CAP: Any two things an organisation can do to ensure a better culture?
Harish: “The law, apart from highlighting the redressal mechanism aspect, also emphasizes the Prevention part. Even if the organization arranges at least one gender sensitization workshop (with a focus on the new law) covering all employees at all locations and then follow it up with intermittent programs that would elicit their participation in promoting an enabling dignified work environment, it would be a significant step. By encouraging, the employees to have engaging conversations on the subject would signal the organization’s accountability and sincerity towards compliance of the law in spirit.”
The second thing, which the organization can do, is to ensure that the Internal Complaints Committee, if constituted, is active and visible to all employees. That will go a long way in reassuring all women employees that the organization has a zero tolerance approach on the issue of sexual harassment and it will take all steps to ensure speedier redressal in case of any incident of sexual harassment that may happen in future.”
CAP: What has been MAVA's role with regard to the law? How effective has it been? Any challenges and how do you overcome them?

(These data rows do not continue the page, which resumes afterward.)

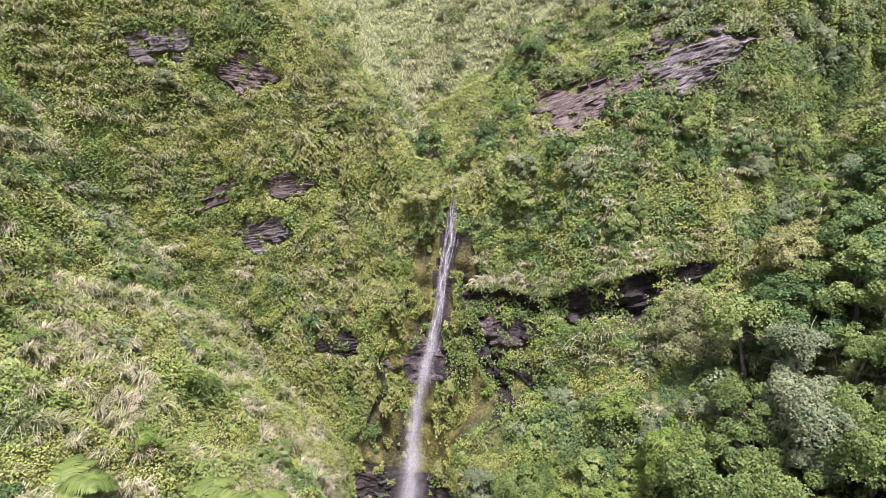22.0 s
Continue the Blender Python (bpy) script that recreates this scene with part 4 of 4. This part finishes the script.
# ---- broad-leaved plants and bright tufts by the pool ----
def paddle_leaf(length, width, r):
    """One long arching paddle-shaped blade with a raised midrib, along +x."""
    t = np.linspace(0, 1, 9)
    half = width * np.sin(np.pi * np.clip(t * 0.93 + 0.04, 0, 1)) ** 0.7 * 0.5
    mid = np.stack([length * t, 0 * t, length * (0.75 * t - 0.6 * t * t)], -1)
    edge = np.array([0, 0, 0.18 * width])
    v = np.stack([mid + np.stack([0 * t, half, 0 * t], -1) + edge * (half / width)[:, None], mid, mid - np.stack([0 * t, half, 0 * t], -1) + edge * (half / width)[:, None]], 1)
    i = np.arange(8)[:, None] * 3
    f = np.concatenate([i + np.array([[0, 1, 4, 3]]), i + np.array([[1, 2, 5, 4]])])
    return mesh_of("leaf", v.reshape(-1, 3), f, M["broad"], smooth=True)


def broad_plant(x, y, z, leaves, length, seed):
    r = np.random.default_rng(seed)
    root = new("broad_leaved_plant")
    root.location = (x, y, z)
    for k in range(leaves):
        ob = part_of("leaf", paddle_leaf(length * r.uniform(0.8, 1.2), length * 0.32, r), root)
        ob.matrix_basis = pose(0, 0, 0, 0, 0, 360 * k / leaves + r.normal(0, 12)) @ pose(0, 0, 0, r.normal(0, 8), r.uniform(-45, -5), 0)
    return tagged(root, "dark green plant with long glossy paddle-shaped leaves", "plant")


M["broad"] = leaf_material("broad_glossy_leaves", [(0.0, (0.03, 0.07, 0.02)), (0.5, (0.07, 0.15, 0.04)), (1.0, (0.15, 0.24, 0.07))], 0.15, 0.35)
M["tuft"] = leaf_material("bright_tuft_blades", [(0.0, (0.09, 0.15, 0.03)), (0.5, (0.20, 0.29, 0.06)), (1.0, (0.34, 0.42, 0.12))], 0.25)


def bright_tuft(x, z, size, seed):
    r = np.random.default_rng(seed)
    y = float(front(x, z)[0])
    v, f = blades(np.zeros((1, 3)), np.array([[0, -0.9, 0.4]]), 90, np.array([size]), 0.05, 1.0, r, 4, 1.0)
    ob = new("fern_tuft", mesh_of("fern_tuft", v, f, M["tuft"]))
    ob.location = (x, y - 0.1, z)
    return tagged(ob, "bright yellow-green fern tuft hanging on the wet wall", "fern", "fern tufts on the wall")


for bx, by, bl, bn in ((-7.2, 78.6, 1.2, 8), (-6.2, 79.2, 0.9, 7), (1.6, 79.4, 1.0, 7)):
    broad_plant(bx, by, float(terrain(bx, by)) + 0.1, bn, bl, 300 + bn)
for k, (tx, tz) in enumerate(((1.7, 7.9), (-7.6, 14.8), (4.6, 11.6), (-5.2, 13.4), (2.9, 12.2), (6.6, 11.9), (-9.6, 12.4))):
    bright_tuft(tx, tz, 0.9 if k == 0 else 0.55 + 0.06 * k, 320 + k)


# ---- rocks ----
def slab_mesh(length, thick, depth, r):
    """A jagged bedded slab: length along x, thickness along z, face towards -y."""
    n = max(4, int(length / 0.35))
    u = np.linspace(-0.5, 0.5, n) * length
    face = depth * (1 - 0.5 * np.abs(u / length * 2) ** 5) * r.uniform(0.6, 1.0, n)
    hi = thick * (0.5 + r.uniform(-0.25, 0.2, n))
    lo = -thick * (0.5 + r.uniform(-0.25, 0.2, n))
    ring = np.stack([np.stack([u, 0 * u + 0.5, hi], -1), np.stack([u, -face * 0.92, hi], -1), np.stack([u + r.normal(0, 0.04, n), -face, (hi + lo) * 0.5], -1),
                     np.stack([u, -face * r.uniform(0.7, 0.95, n), lo], -1), np.stack([u, 0 * u + 0.5, lo], -1)], 1)
    i, j = np.meshgrid(np.arange(n - 1), np.arange(5), indexing="ij")
    k = (j + 1) % 5
    f = np.stack([i * 5 + j, (i + 1) * 5 + j, (i + 1) * 5 + k, i * 5 + k], -1).reshape(-1, 4)
    return ring.reshape(-1, 3), f


def outcrop(index, x0, z0, x1, z1, tall, mat, dip, slabs, depth, label):
    """Bedded rock: a stepped face with separate slabs standing out of it."""
    r = np.random.default_rng(200 + index)
    root = new("rock_outcrop")
    cx, cz = (x0 + x1) / 2, (z0 + z1) / 2
    ang, span = math.atan2(z1 - z0, x1 - x0), math.hypot(x1 - x0, z1 - z0)
    bed = ang if dip is None else dip
    base = Matrix.Translation((cx, front(cx, cz)[0], cz)) @ pose(0, 0, 0, 0, math.degrees(-bed), 0)
    root.matrix_basis = base
    back = np.array(base.inverted())
    ca, sa = math.cos(ang), math.sin(ang)

    ns, nw = int(span / 0.09) + 4, int(tall / 0.035) + 6
    S, W = np.meshgrid(np.linspace(-0.62, 0.62, ns), np.linspace(-0.68, 0.68, nw))
    px, pz = cx + S * span * ca - W * tall * sa, cz + S * span * sa + W * tall * ca
    v = -(px - cx) * math.sin(bed) + (pz - cz) * math.cos(bed)
    u = (px - cx) * math.cos(bed) + (pz - cz) * math.sin(bed)
    warp = v + 0.12 * lattice(u / 1.7, v / 1.1, index) + 0.05 * lattice(u / 0.5, v / 0.5, index + 3)
    layer = np.floor(warp / 0.07 + 1.2 * lattice(warp / 0.4, u / 3.0, index + 5))
    block = np.floor(u / 0.55 + 3.0 * lattice(layer * 1.7, 0 * u, 9) + 0.5 * lattice(u / 0.8, v, 10))
    step = 0.9 * depth * lattice(u / 1.6, v / 0.9, 60 + index) + 0.22 * depth * lattice(block * 5.3 + 0.5, layer * 7.3 + 0.5, 61) + 0.35 * depth * np.abs(lattice(u / 1.1, v / 0.6, 63)) + 0.05 * lattice(u / 0.2, layer * 3.1, 62)
    if mat == "purple":
        step = 0.6 * depth * lattice(u / 1.5, v / 1.0, 60 + index) + 0.35 * depth * patchy(u / 0.4, v / 0.25, 61) + 0.12 * depth * lattice(block + 0.5, layer + 0.5, 64)
    step = step + 0.035 * patchy(u / 0.16, v / 0.09, 65)
    edge = np.abs(2 * S) ** 2.2 + np.abs(2 * W) - 0.8 * patchy(px / 1.0, pz / 0.7, 77) + 0.15
    sink = 0.9 * sstep(0.75, 1.15, edge)
    py = front(px.ravel(), pz.ravel()).reshape(px.shape) - (0.22 if depth > 0.3 else 0.12) - np.maximum(step, -0.15) + sink
    vv = np.stack([px, py, pz], -1).reshape(-1, 3) @ back[:3, :3].T + back[:3, 3]
    i, j = np.meshgrid(np.arange(nw - 1), np.arange(ns - 1), indexing="ij")
    k = (i * ns + j).ravel()
    part_of("rock_face", mesh_of("rock_face", vv, np.stack([k, k + 1, k + ns + 1, k + ns], -1), M[mat]), root)

    s, w = r.uniform(-0.46, 0.46, slabs), r.uniform(-0.42, 0.42, slabs)
    env = 1 - np.abs(2 * s) ** 2.2
    qx, qz = cx + s * span * ca - w * tall * env * sa, cz + s * span * sa + w * tall * env * ca
    qy, qa, qb = front(qx, qz), front(qx - 0.5, qz), front(qx + 0.5, qz)
    for a in range(slabs):
        v, f = slab_mesh(min(span * 0.5, r.uniform(0.4, 1.5)) * (0.45 + 0.55 * env[a]), r.choice((0.05, 0.08, 0.14, 0.22) if tall > 2.5 else (0.04, 0.06, 0.1)) * r.uniform(0.8, 1.2), 0.3 + depth * r.uniform(0.2, 0.7), r)
        ob = part_of("slab", mesh_of("slab", v, f, M[mat]), root)
        ob.matrix_basis = Matrix.Translation(base.inverted() @ Vector((qx[a], qy[a] + 0.05, qz[a]))) @ pose(0, 0, 0, r.normal(0, 5), r.normal(0, 4), math.degrees(math.atan2(qb[a] - qa[a], 1.0)) * 0.8)
    return tagged(root, label, "rock outcrop")


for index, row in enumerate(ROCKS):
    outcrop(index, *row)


wall_growth()


# ---- the fall and its pool ----
def waterfall():
    r = np.random.default_rng(17)
    root = new("waterfall")
    root.location = (-2.9, 83.7, 0)
    zz = np.array([19.7, 17.0, 11.6, 9.6, 5.3, 0.0])
    px = np.array([-0.5, -0.66, -1.55, -2.0, -2.7, -3.0])
    py = np.array([87.0, 86.3, 85.3, 84.85, 84.5, 83.6])
    # sideways offset, half width, from, to, thickness of the water
    strands = [(-0.34, 0.06, 0.02, 0.26, 0.5), (-0.2, 0.09, 0.0, 0.4, 0.5), (-0.06, 0.08, 0.0, 0.5, 0.6), (0.07, 0.06, 0.01, 0.35, 0.5), (0.18, 0.09, 0.01, 0.42, 0.5), (0.3, 0.06, 0.04, 0.2, 0.45)]
    strands += [(0.0, 0.5, 0.02, 0.62, 0.26), (-0.04, 0.62, 0.2, 1.0, 0.28), (0.03, 0.9, 0.4, 1.0, 0.22), (-0.02, 0.45, 0.45, 1.0, 0.34), (0.0, 1.1, 0.62, 1.0, 0.24)]
    strands += [(r.uniform(-0.28, 0.28), r.uniform(0.03, 0.07), a, min(1.0, a + r.uniform(0.1, 0.25)), r.uniform(0.25, 0.5)) for a in r.uniform(0.05, 0.85, 22)]
    strands += [(0.36, 0.06, 0.42, 0.5, 0.6), (0.42, 0.05, 0.52, 0.58, 0.5)]
    for off, wide, a, b, dense in strands:
        t = np.linspace(a, b, 60)
        z = 19.7 * (1 - t)
        c = np.stack([np.interp(z, zz[::-1], px[::-1]) + off * (1.0 + 0.2 * np.minimum(1, t * 2.5)) + 0.11 * lattice(z / 0.9, z * 0 + off * 9, 3) + 0.12 * lattice(z / 2.6, z * 0 + 4.2, 13) * np.minimum(1, t * 3), np.interp(z, zz[::-1], py[::-1]) - 0.05 - 0.25 * abs(off) + 0.05 * lattice(z, z * 0 + off, 5), z], -1)
        w = wide * (0.45 + 0.6 * t) * (1 + 0.25 * lattice(z / 0.9, z * 0 + off * 5, 7)) * np.clip((t - a) * 20 + 0.3, 0, 1)
        cols = np.linspace(-1, 1, 5)
        v = c[:, None] + np.stack([cols[None] * w[:, None], -0.18 * (1 - cols[None] ** 2) * w[:, None], 0 * cols[None] * w[:, None]], -1)
        i, j = np.meshgrid(np.arange(59), np.arange(4), indexing="ij")
        k = i * 5 + j
        f = np.stack([k, k + 1, k + 6, k + 5], -1).reshape(-1, 4)
        me = mesh_of("water_strand", v.reshape(-1, 3) - np.array(root.location), f, M["fall"], smooth=True)
        corner = np.zeros(len(me.loops), np.int32)
        me.loops.foreach_get("vertex_index", corner)
        ends = np.clip(np.minimum((t - a) * 14 + (0.5 if a < 0.02 else 0.0), (b - t) * 14 + (1.0 if b > 0.99 else 0.0)), 0, 1)
        flow = np.stack([np.tile(cols * 0.5 + 0.5, 60), np.repeat(ends * dense, 5)], -1)[corner]
        me.uv_layers.new(name="UVMap").data.foreach_set("uv", flow.astype(np.float32).ravel())
        part_of("water_strand", me, root)
    n = 900
    p = np.stack([r.normal(0, 0.55, n), r.normal(-0.15, 0.3, n), np.abs(r.normal(0, 0.4, n))], -1)
    v, f = leaf_cards(p, r.normal(size=(n, 3)), 0.07, 0.05, 0, r)
    part_of("splash", mesh_of("splash", v, f, M["spray"]), root, "white splashing drops")["kind"] = "stuff"
    tagged(root, "thin white waterfall threading down a mossy rock wall", "waterfall")

    a = np.linspace(0, 2 * np.pi, 64, endpoint=False)
    rad = 1.17 + 0.06 * np.sin(3 * a + 1) + 0.03 * np.sin(5 * a)
    ring = np.stack([-3.3 + 3.0 * rad * np.cos(a), 81.5 + 3.3 * rad * np.sin(a), 0 * a], -1)
    v = np.concatenate([[[-3.3, 81.5, 0.0]], ring])
    f = np.stack([0 * a, 1 + np.arange(64), 1 + (np.arange(64) + 1) % 64], -1).astype(int)
    tagged(new("water", mesh_of("water", v, f, M["pool"], smooth=True)), "shallow brown silty pool below the fall", "pool", kind="structure")


def boulder(x, y, z, size, mat, label, seed, flat=0.6):
    r = np.random.default_rng(seed)
    bm = bmesh.new()
    bmesh.ops.create_icosphere(bm, subdivisions=2, radius=1)
    for p in bm.verts:
        d = p.co.normalized()
        k = 1 + 0.28 * noise.noise(d * 1.7 + Vector((seed, 0, 0))) + 0.1 * noise.noise(d * 5)
        p.co = Vector((d.x * size * k, d.y * size * k * r.uniform(0.8, 0.85), d.z * size * k * flat))
    me = bpy.data.meshes.new("boulder")
    bm.to_mesh(me)
    bm.free()
    me.materials.append(M[mat])
    ob = new("boulder", me)
    ob.matrix_basis = pose(x, y, z, r.normal(0, 8), r.normal(0, 8), r.uniform(0, 360))
    return tagged(ob, label, "boulder", "stones by the pool")


waterfall()
boulder(-3.2, 80.6, 0.02, 0.5, "slate", "flat grey boulder lying in the shallow pool", 1, 0.4)
for i in range(44):
    ang = random.uniform(0.3, 3.6)
    boulder(-3.3 + 3.1 * math.cos(ang) + random.uniform(-0.5, 0.5), 81.6 + 2.6 * math.sin(ang) + random.uniform(-0.6, 0.3), 0.0, random.uniform(0.07, 0.22), random.choice(("slate", "wet_shade", "slate_red")), "small rounded stone at the edge of the pool", 20 + i)
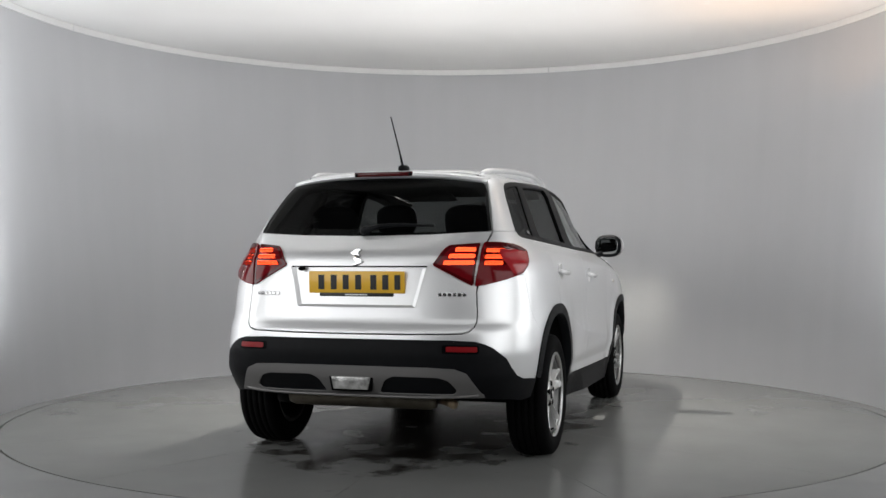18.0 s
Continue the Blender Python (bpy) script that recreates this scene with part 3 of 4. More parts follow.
    # fuel flap on the left
    if s > 0:
        oval = lambda grow: [(-0.090 + (0.080 + grow) * math.copysign(abs(math.cos(a)) ** 0.45, math.cos(a)), 0.974 + (0.078 + grow) * math.copysign(abs(math.sin(a)) ** 0.45, math.sin(a))) for a in np.linspace(0, 2 * math.pi, 40, endpoint=False)]
        panel("fuel_flap", "rear", [oval(0.0)], PAINT, q, off=0.0012, gap=0.0, depth=0.006, side=s)
        panel("fuel_flap_gap", "rear", [oval(0.0036), oval(0.0012)], SHADOW_BLACK, q, off=0.0007, gap=0.0, depth=0.003, hole_r=0.0, side=s, grid=0.2)
    else:
        panel("sticker", "rear", [[(0.038, 1.221), (-0.004, 1.223), (-0.004, 1.207), (0.038, 1.205)]], GREY_MARK, q, off=0.0022, gap=0.0, depth=0.001, side=s, label="small white sticker on the dark glass")
    # black louvre beside the bonnet with a silver blade
    lv = panel("wing_louvre", "rear", [[(2.372, 1.002), (2.30, 1.055), (2.112, 1.068), (2.128, 1.024)]], BLACK_GLOSS, fender, off=0.003, gap=0, depth=0.01, r=0.012, side=s, label="gloss black side louvre")
    panel("louvre_blade", "rear", [[(2.30, 1.026), (2.283, 1.042), (2.142, 1.052), (2.150, 1.038)]], PAINT, lv, off=0.007, gap=0, depth=0.006, r=0.008, side=s, label="silver louvre blade")
    # arch trims, sill and mud flap
    for i, (a0, a1) in enumerate(((5, 164), (2, 183))):
        a_out, a_in = arch_pts(i, a0, a1, 0.003, 44), arch_pts(i, a1, a0, -0.050, 44)
        panel("arch_trim", "rear", [a_out + a_in], BLACK_TRIM, car, off=0.006, gap=0, depth=0.05, side=s, grid=0.02, label="black textured arch trim")
        cx, cz, rx, rz = ARCHES[i]
        rim = arch_pts(i, 4, 172 if i == 0 else 180, -0.045, 40)
        yo = [float(half_width(x, max(z, 0.3))) - 0.03 for x, z in rim]
        bm = bmesh.new()
        A = [bm.verts.new((x, s * y, z)) for (x, z), y in zip(rim, yo)]
        B = [bm.verts.new((x, s * 0.50, z)) for x, z in rim]
        for k in range(len(rim) - 1):
            bm.faces.new((A[k], A[k + 1], B[k + 1], B[k]))
        bm.faces.new(B)
        part("wheel_liner", bm, SHADOW_BLACK, car, "black plastic wheel-arch liner")
    panel("sill", "rear", [[(2.085, 0.352), (1.5, 0.362), (1.0, 0.372), (0.43, 0.386), (0.40, 0.30), (0.44, 0.262), (1.2, 0.243), (2.07, 0.228), (2.115, 0.27)]], SILL_BLACK, car, off=0.006, gap=0, depth=0.03, side=s, label="black textured sill cladding")
    part("mud_flap", box_bm((0.016, 0.13, 0.12), 0.004, pose(2.895, s * 0.72, 0.262, 0, 10, 0)), BLACK_TRIM, car, "black rubber flap before the wheel")
    # door mirror: shell, black base, glass
    mx, my, mz = 1.832, 0.922, 1.161
    turn = pose(mx, s * my, mz, 0, 0, s * 16)
    shell = ellipsoid_bm((0.115, 0.104, 0.081), None, 2.45)
    for v in shell.verts:
        v.co.x = max(v.co.x, 0.0) - 0.048
    bmesh.ops.transform(shell, matrix=turn, verts=shell.verts)
    mir = part("door_mirror", shell, PAINT, car)
    mir.data.set_sharp_from_angle(angle=radians(40))
    part("mirror_rim", ellipsoid_bm((0.024, 0.1050, 0.0820), turn @ pose(-0.040, 0, 0), 2.5), BLACK_TRIM, mir, "black mirror housing edge")
    part("mirror_glass", ellipsoid_bm((0.004, 0.080, 0.058), turn @ pose(-0.0625, 0, 0), 3.4), MIRROR, mir, "mirror glass")
    part("mirror_foot", tube_bm([(1.86, s * 0.775, 1.088), (1.83, s * 0.82, 1.095), (1.80, s * 0.88, 1.115)], [0.05, 0.04, 0.035], 14, 0.55), BLACK_TRIM, mir, "black mirror foot")
    # roof rail: a flattened bar on three feet
    xs = np.linspace(-0.168, 1.515, 34)
    rz = np.interp(xs, (-0.165, -0.10, 0.0, 0.13, 0.43, 0.80, 1.18, 1.34, 1.43, 1.50), (1.540, 1.560, 1.573, 1.583, 1.600, 1.609, 1.602, 1.587, 1.567, 1.545))
    ry = np.interp(xs, (-0.165, 0.2, 0.9, 1.50), (0.495, 0.535, 0.552, 0.515))
    rail = part("roof_rail", tube_bm([(x, s * y, z - 0.014) for x, y, z in zip(xs, ry, rz)], [0.008, 0.013] + [0.0165] * 30 + [0.013, 0.008], 16, 1.0), PAINT, car, "body-coloured roof rail")
    part("rail_base", tube_bm([(x, s * (y - 0.004), z - 0.036) for x, y, z in zip(xs[1:-1], ry[1:-1], rz[1:-1])], [0.006] + [0.010] * 30 + [0.006], 12, 2.6), PAINT, rail)



FOG_LENS = mat("white_fog_lens", (0.78, 0.78, 0.78), 0.15, coat=1.0)
LENS_CLEAR_CAP = mat("pearly_clear_lens", (0.75, 0.72, 0.66), 0.15, coat=1.0)
for s in (1, -1):
    doors_and_sides(s)

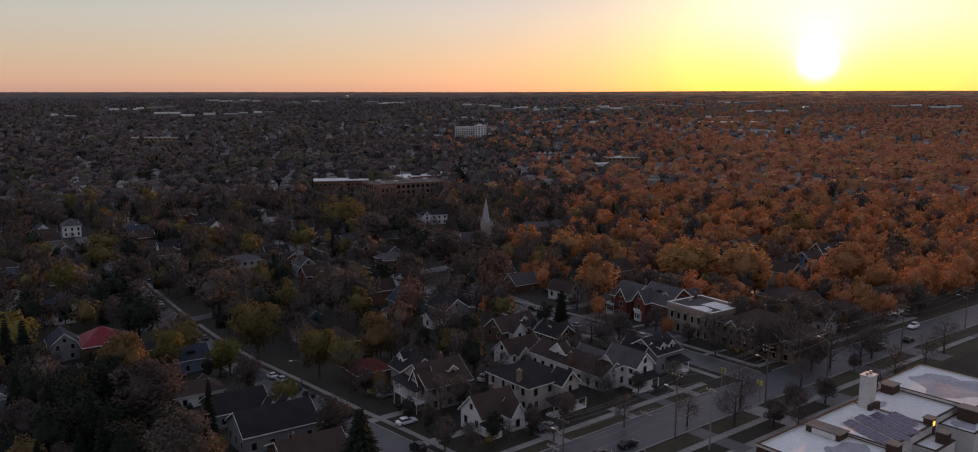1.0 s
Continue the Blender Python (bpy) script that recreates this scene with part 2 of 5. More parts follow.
YELLOW_M = material("yellow_sign_paint", (0.62, 0.55, 0.04), 0.5, scale=3.0, fine=20.0, spread=0.15, bump=0)
GLASS_M = bpy.data.materials.new("window_glass")
GLASS_M.use_nodes = True
_b = GLASS_M.node_tree.nodes["Principled BSDF"]
_b.inputs["Base Color"].default_value = (0.012, 0.013, 0.016, 1)
_b.inputs["Roughness"].default_value = 0.06
_b.inputs["Specular IOR Level"].default_value = 0.6
CARPAINT = {k: material("car_paint_" + k, c, 0.28, 0.25, scale=1.0, fine=30.0, spread=0.08, bump=0) for k, c in
            dict(white=(0.72, 0.71, 0.70), black=(0.018, 0.018, 0.02), silver=(0.40, 0.40, 0.42), grey=(0.12, 0.12, 0.13), red=(0.25, 0.02, 0.02), blue=(0.03, 0.06, 0.14)).items()}

# ---- helpers for meshes ----
def softplus(a, k):
    return np.log1p(np.exp(np.clip(a / k, -50, 50))) * k


def far_reach(d):
    """The land past 2.3 km is drawn together, up to a horizon some forty kilometres off: the true distance of a place d metres away."""
    return np.where(d > 2300, 2300 * np.exp((np.maximum(d, 2300) - 2300) * math.log(17.0) / 2550), d)


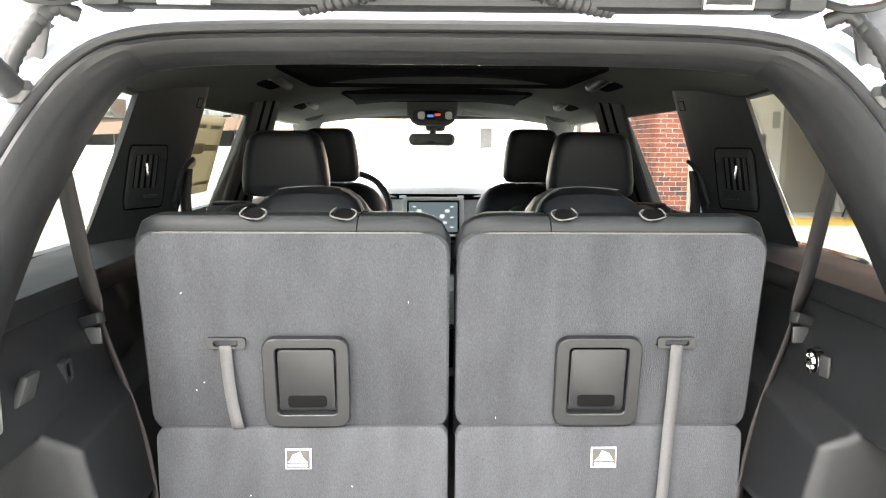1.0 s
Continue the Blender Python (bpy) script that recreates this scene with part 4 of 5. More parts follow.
sheet_at = thing("window_sticker", "tan paper price sheet stuck inside the rear door glass", "sticker")
part("paper", on_glass(1.715, 2.110, 1.320, 1.588, 0.004), M_PAPER, sheet_at, smooth=60, solid=0.0006)
for y0, y1, z0, z1 in ((1.75, 1.90, 1.545, 1.560), (1.75, 1.93, 1.460, 1.495), (1.94, 2.08, 1.470, 1.490), (1.75, 1.89, 1.415, 1.440), (1.75, 1.86, 1.340, 1.352), (1.92, 2.08, 1.350, 1.362), (1.95, 2.07, 1.545, 1.558)):
    part("printed_panel", on_glass(y0, y1, z0, z1, 0.0068), M_PRINT, sheet_at, smooth=60, solid=0.0004)
pair("door_mirror", lambda: moved(box(-0.07, 0.10, -0.06, 0.07, -0.08, 0.09, 0.04), pose(0.99, 3.25, 1.27)), M_BLACK_PL, label="door mirror")

# headliner, side rails, floor, door inner panels
HEAD = [(r[0] + 0.02, r[1] - 0.045, r[2] - 0.015, r[3] - d) for r, d in zip(ROOF, (0.05, 0.055, 0.068, 0.072, 0.072, 0.065, 0.05, 0.035))]


def head_z(x, y):
    """Height of the headliner."""
    ys = [r[0] for r in HEAD]
    zc, w, side = (float(np.interp(y, ys, [r[k] for r in HEAD])) for k in (1, 2, 3))
    return zc - (zc - side) * min(1, abs(x) / w) ** 2.6


part("windshield_header", box(-0.66, 0.66, 3.36, 3.50, 1.636, 1.690, 0.012), M_FABRIC, suv, "grey trimmed windshield header")
part("headliner", grid([roof_row(*r) for r in HEAD]), M_FABRIC, suv, "grey fabric headliner", solid=0.008)
pair("roof_side_rail", lambda: grid([[(r[2] - 0.004, r[0], r[3] + 0.002), (r[2] + 0.012, r[0], r[3] - 0.010), (gx(1.62, r[0]) + 0.004, r[0], r[3] - 0.006), (gx(1.66, r[0]) + 0.004, r[0], r[3] + 0.07)] for r in HEAD]), M_TRIM, label="dark trim above the side windows", smooth=50)
for y0, y1, w in ((1.33, 1.93, 0.42), (2.34, 2.84, 0.37)):
    part("sunroof_shade", grid([[(x, y, head_z(x, y) - 0.011) for x in np.linspace(-w, w, 11)] for y in np.linspace(y0, y1, 5)]), M_SHADE, suv, "dark roof glass blind", solid=0.004)
    part("sunroof_trim", ring(rounded(-w - 0.012, w + 0.012, y0 - 0.012, y1 + 0.012, 0.03), rounded(-w + 0.004, w - 0.004, y0 + 0.004, y1 - 0.004, 0.025), head_z(w, y0) - 0.006, head_z(w, y0) - 0.018, "z"), M_INK, suv, "dark trim round the roof glass")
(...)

Harish: MAVA has been conducting series of workshops and trainings on the subject for business organizations, Universities and Colleges and NGOs across the country. We are also represented as External Member on a few companies and colleges. The implementation of law is slow and needs to be accelerated. Through continuous process of engagement with the key stakeholders – the organization, its top management, employees and representatives of civil society, we will be able to make a difference.”